On Friday after work, I headed downtown to see the documentary film Finding Joe, which was supposed to be the Movies and Meaning selection this month, but due to conflicting schedules, no one could make it and I ended up going by myself. I could have waited, but this screening had a Q & A with the director afterwards, so how cool is that? The director, Patrick Takaya Soloman, was only there for two showings on Friday, so I decided that I could not wait.

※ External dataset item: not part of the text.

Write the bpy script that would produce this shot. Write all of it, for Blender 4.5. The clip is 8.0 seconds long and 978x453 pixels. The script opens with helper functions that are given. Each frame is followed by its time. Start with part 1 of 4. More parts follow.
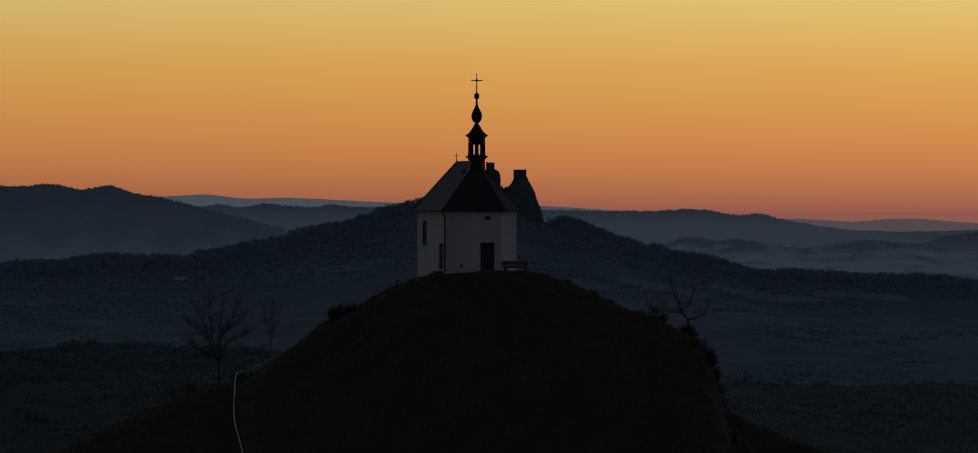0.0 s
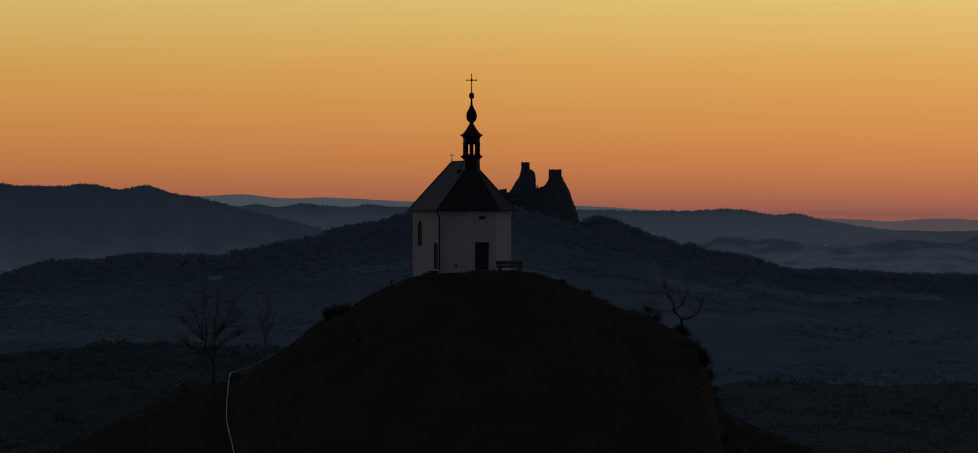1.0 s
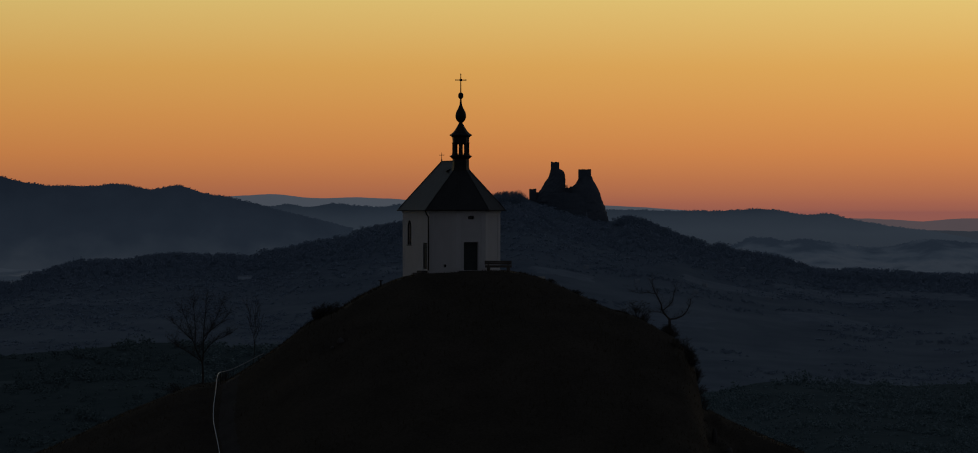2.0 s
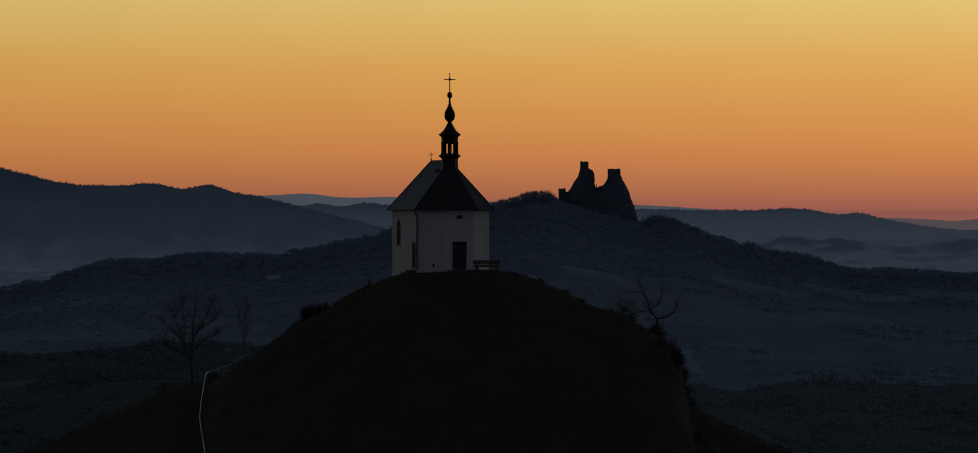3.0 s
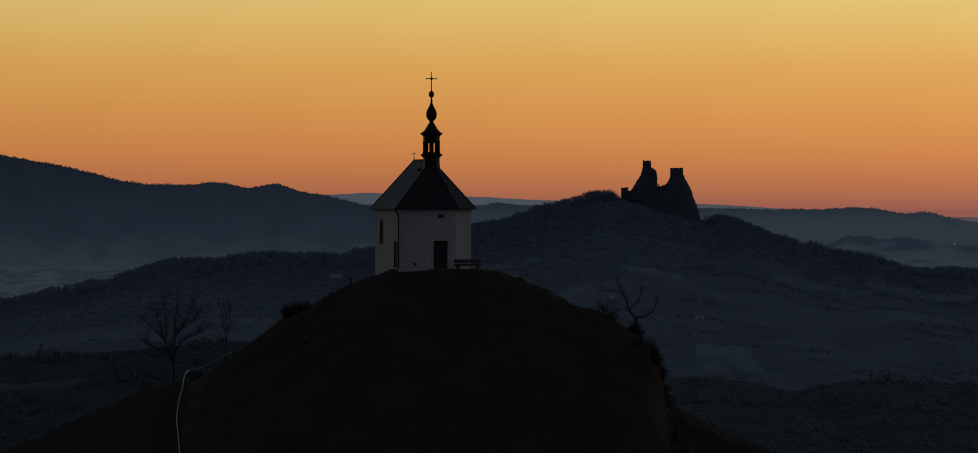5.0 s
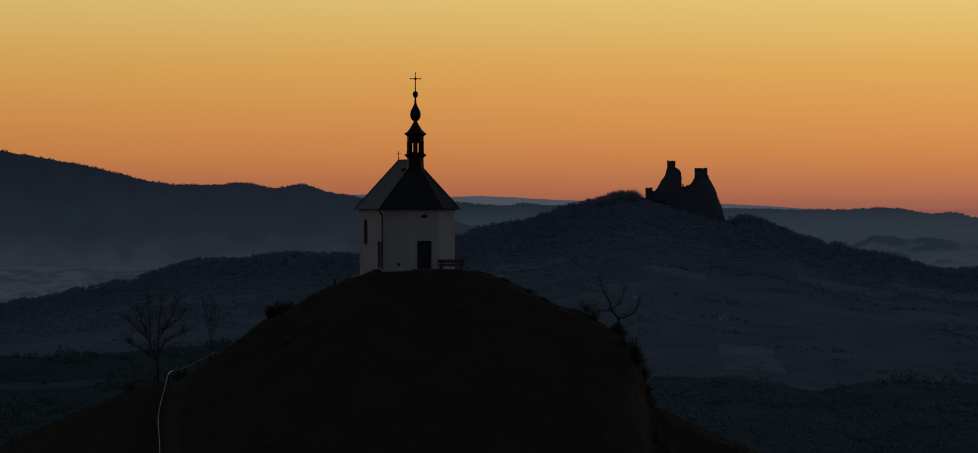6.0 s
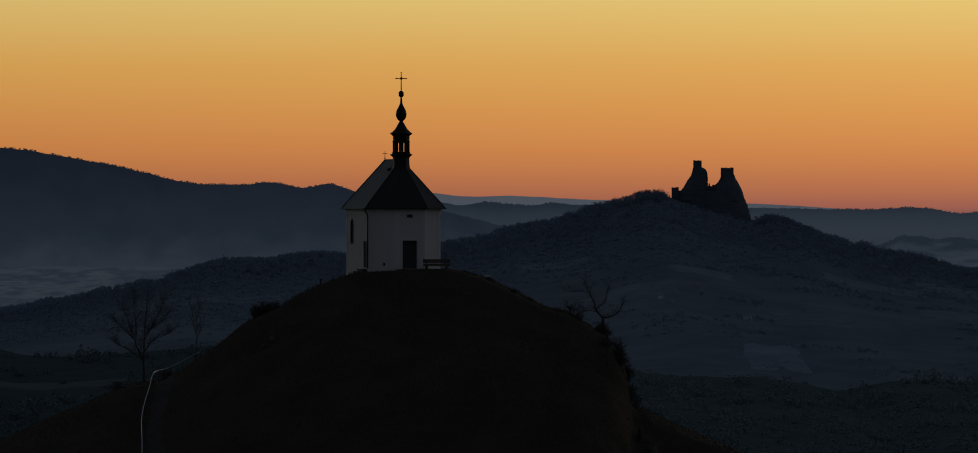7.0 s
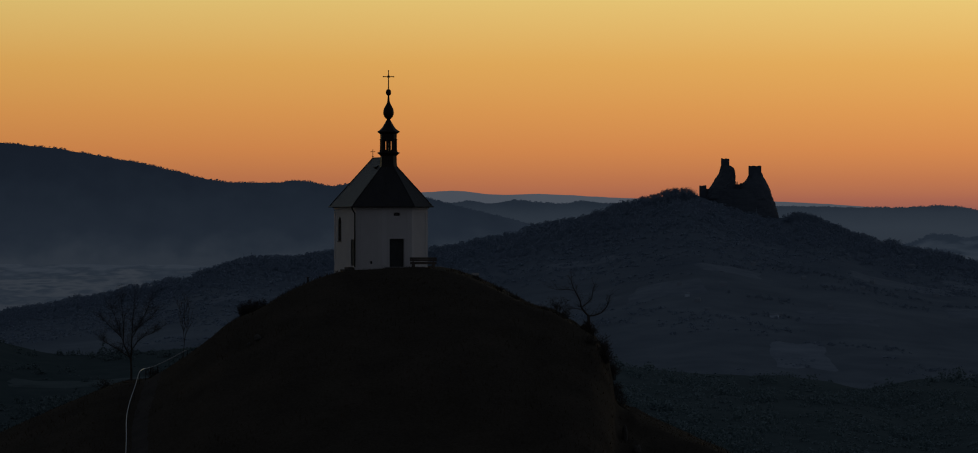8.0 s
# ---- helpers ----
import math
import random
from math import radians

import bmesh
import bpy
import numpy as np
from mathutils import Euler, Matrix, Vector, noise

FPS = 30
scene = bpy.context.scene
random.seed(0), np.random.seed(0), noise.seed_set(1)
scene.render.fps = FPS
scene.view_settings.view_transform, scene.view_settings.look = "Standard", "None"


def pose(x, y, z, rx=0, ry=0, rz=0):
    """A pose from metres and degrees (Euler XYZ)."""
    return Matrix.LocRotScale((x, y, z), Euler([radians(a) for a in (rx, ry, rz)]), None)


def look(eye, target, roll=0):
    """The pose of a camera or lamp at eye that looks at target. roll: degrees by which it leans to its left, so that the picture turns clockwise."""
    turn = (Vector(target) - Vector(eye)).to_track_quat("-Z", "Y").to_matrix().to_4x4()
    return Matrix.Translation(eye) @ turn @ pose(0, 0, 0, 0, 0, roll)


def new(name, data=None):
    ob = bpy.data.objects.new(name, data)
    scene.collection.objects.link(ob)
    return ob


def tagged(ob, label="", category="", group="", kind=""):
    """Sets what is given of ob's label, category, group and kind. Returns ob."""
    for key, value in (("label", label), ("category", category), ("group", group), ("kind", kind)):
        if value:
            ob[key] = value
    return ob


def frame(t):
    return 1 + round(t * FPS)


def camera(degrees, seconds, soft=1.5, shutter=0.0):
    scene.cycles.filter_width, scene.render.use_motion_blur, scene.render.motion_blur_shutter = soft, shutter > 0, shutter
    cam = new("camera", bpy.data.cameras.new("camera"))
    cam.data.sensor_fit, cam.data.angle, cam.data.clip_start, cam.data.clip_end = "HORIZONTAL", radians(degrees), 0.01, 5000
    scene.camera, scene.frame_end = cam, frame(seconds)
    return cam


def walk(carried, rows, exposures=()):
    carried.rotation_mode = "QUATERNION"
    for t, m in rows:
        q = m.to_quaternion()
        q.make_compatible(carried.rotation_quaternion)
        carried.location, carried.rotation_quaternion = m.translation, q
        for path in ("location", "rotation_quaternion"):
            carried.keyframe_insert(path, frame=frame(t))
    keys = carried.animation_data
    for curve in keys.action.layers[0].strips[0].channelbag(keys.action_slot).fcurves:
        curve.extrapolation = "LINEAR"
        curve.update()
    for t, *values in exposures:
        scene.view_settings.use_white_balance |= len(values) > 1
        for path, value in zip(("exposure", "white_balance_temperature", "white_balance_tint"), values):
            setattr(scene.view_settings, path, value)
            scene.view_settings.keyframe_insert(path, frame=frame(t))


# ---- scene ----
# The camera flies sideways, level, past a chapel 400 m away, with a long lens.
FOCAL = 8560.0
cam = camera(2 * math.degrees(math.atan(784 / FOCAL)), 8.0, soft=0.97)


def flight(t, spire, level):
    """Row of the path: spire and level are the places of the spire and of the eye's level in a view 1568 wide."""
    x = -13.83 + 3.457 * t
    ahead = spire + FOCAL * x / 400
    eye = (x, -400, 4.53)
    return t, look(eye, (x + (784 - ahead) / FOCAL, -399, 4.53 - (363 - level) / FOCAL))


walk(cam, [
    flight(0.0, 764.3, 340.0), flight(0.5, 763.0, 339.7), flight(1.0, 756.0, 339.6), flight(1.5, 747.4, 339.7),
    flight(3.0, 721.0, 338.6), flight(3.5, 712.3, 338.1), flight(4.0, 706.0, 337.2), flight(4.5, 701.2, 337.1),
    flight(6.0, 666.0, 337.4), flight(6.5, 655.0, 337.2), flight(7.0, 643.2, 336.9), flight(7.5, 632.5, 335.8),
    flight(8.0, 622.8, 334.0)],
    exposures=[(0.0, 0.0), (3.5, 0.03), (4.5, 0.07), (6.5, 0.08), (7.5, 0.10), (8.0, 0.15)])

# ---- light: the sky before sunrise, bright and orange low in the east, dim and blue behind the camera ----
world = bpy.data.worlds.new("twilight")
scene.world = world
world.use_nodes = True
wn, wl = world.node_tree.nodes, world.node_tree.links
wn.clear()
w_out = wn.new("ShaderNodeOutputWorld")
w_bg = wn.new("ShaderNodeBackground")
w_dir = wn.new("ShaderNodeTexCoord")
w_sep = wn.new("ShaderNodeSeparateXYZ")
wl.new(w_dir.outputs["Generated"], w_sep.inputs[0])


def w_math(op, a, b=0.0, c=0.0):
    n = wn.new("ShaderNodeMath")
    n.operation = op
    for i, v in enumerate((a, b, c)):
        if isinstance(v, (int, float)):
            n.inputs[i].default_value = v
        else:
            wl.new(v, n.inputs[i])
    return n.outputs[0]


def w_ramp(fac, stops):
    n = wn.new("ShaderNodeValToRGB")
    n.color_ramp.interpolation = "EASE" if len(stops) < 3 else "LINEAR"
    while len(n.color_ramp.elements) < len(stops):
        n.color_ramp.elements.new(0.5)
    for e, (p, c) in zip(n.color_ramp.elements, stops):
        e.position, e.color = p, (*c, 1)
    wl.new(fac, n.inputs[0])
    return n.outputs[0]


def w_mix(fac, a, b):
    n = wn.new("ShaderNodeMix")
    n.data_type = "RGBA"
    wl.new(fac, n.inputs[0])
    wl.new(a, n.inputs[6])
    wl.new(b, n.inputs[7])
    return n.outputs[2]


# square root of the height above the horizon spreads the low glow over the ramp
w_up = w_math("POWER", w_math("MAXIMUM", w_sep.outputs[2], 0.0), 0.5)
east = w_ramp(w_up, [
    (0.0, (0.255, 0.090, 0.072)), (0.040, (0.335, 0.113, 0.070)), (0.075, (0.455, 0.160, 0.066)), (0.105, (0.572, 0.216, 0.066)),
    (0.135, (0.632, 0.278, 0.075)), (0.165, (0.670, 0.355, 0.092)), (0.200, (0.705, 0.496, 0.160)), (0.25, (0.60, 0.52, 0.26)),
    (0.33, (0.30, 0.32, 0.27)), (0.45, (0.105, 0.135, 0.165)), (0.65, (0.040, 0.050, 0.066)), (1.0, (0.024, 0.029, 0.038))])
west = w_ramp(w_up, [
    (0.0, (0.037, 0.038, 0.044)), (0.3, (0.043, 0.045, 0.053)), (0.6, (0.036, 0.040, 0.052)), (1.0, (0.024, 0.029, 0.038))])
flank = w_ramp(w_up, [
    (0.0, (0.085, 0.082, 0.086)), (0.3, (0.095, 0.096, 0.104)), (0.6, (0.048, 0.053, 0.065)), (1.0, (0.024, 0.029, 0.038))])
turn = w_math("MULTIPLY_ADD", w_sep.outputs[1], 0.5, 0.5)
side = w_ramp(turn, [(0.62, (0, 0, 0)), (0.99, (1, 1, 1))])
abeam = w_ramp(turn, [(0.25, (0, 0, 0)), (0.62, (1, 1, 1))])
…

First, though, I ate dinner at Chipotle's and then decided to check out the Occupy Portland camp, which I have been meaning to do for a couple weeks now. I will write more about this movement and my impressions in another post. It was great to see and my vibe was definitely in a near blissful stage. If I lived downtown still, I'd probably spend nearly every evening at the camp, hanging out with people and having meaningful conversations and perhaps even attend strategy sessions. Because I live so far out (a 45 minute bus ride one way), I have to be mindful of not missing the last bus if I were to hang out for hours. But that's another post for another day.
The showing I attended was practically sold out. I wasn't expecting much, as I've seen enough "documentaries" of a New Agey / New Though spiritual bent and they are pretty much all the same: take a spiritual topic, interview a bunch of well-known practitioners from a diverse field, have a minimal acting sequence, throw into blender and presto! Instant New Agey documentary! Just this year, I've seen I Am and Happy.
Finding Joe is about the ideas explored and developed by Joseph Campbell, a mythologist who was best known for coining the phrase "Follow your bliss." The film is less about him than it is about The Hero's Journey. The film even illustrates the Hero's Journey through a group of kids acting out some interesting stories from mythology (such as the Golden Buddha of Thailand, and others). While it was kind of charming, it was also "low frills" (and likely, very inexpensive) entertainment.
The use of children to act out the mythological tales and the principles of the Hero's Journey, I guessed that the director is aiming his documentary towards the younger generation, which truly needs to learn about this way of looking at their lives. I wish I knew about the Hero's Journey in elementary school. It might have helped me deal with some grief better (particularly bullying and racist xenophobia). But on the other hand, I experienced life and gained an understanding before I knew what I needed to look for. Once I discovered Joseph Campbell in the late 1990s, I could relate.
There's an actual circular chart that illustrates The Hero's Journey. I don't have it handy at the moment, but the main stages includes: The Call to Adventure, the facing of one's dragons, the belly of the whale, apotheosis, and the return. There are quite a few more stages in between those ones. What is important to understand is that our lives are a constant circle of experiences. Forget linear time and think circular. Each cycle we endure brings us a new understanding and contributes to our own evolutionary growth.
While I did find the film to be inspiring and I enjoyed hearing from Deepak Chopra, skateboarding legend Tony Hawks, surfing legend Laird Hamilton, and a few other people I've never heard of. Their comments are peppered throughout the documentary. There was so much good stuff, I wish I had taken notes on what they said so I can refer back to it later. Unfortunately, though, I thought the documentary stuck to the surface of things for the most part. It was not incredibly detailed or thought provoking enough. It was basically made for those who have not been exposed to Joseph Campbell and wanted to get the Cliff Notes version, which is pretty watered down.
During the Q & A, the director explained that he wanted to make a film where someone without a high school education could understand it and it is his hope that schools will play the film for children. He has been met with resistance in California, which is kind of surprising in one way and not in another way. The feel good, inspirational qualities might be an easy sell, if not for the fear of many school boards of pissing off the evangelical parent, who would likely consider this film to be "evil".
I think it would be a great idea for children to see this documentary and let it fire their imaginations. However, adults might find themselves wanting more depth. I certainly did. If this were a college course on Joseph Campbell, this documentary would be a basic primer, "The Hero's Journey 101." Hopefully the Movies and Meaning group will see this film. I'll skip it and attend the discussion group just to hear what the others have to say about it. I'm betting that they will likely find this film a little too much on the shallow end of spirituality. That's the trouble when you dumb down a movie so that people with low IQs will watch the film and possibly learn something new.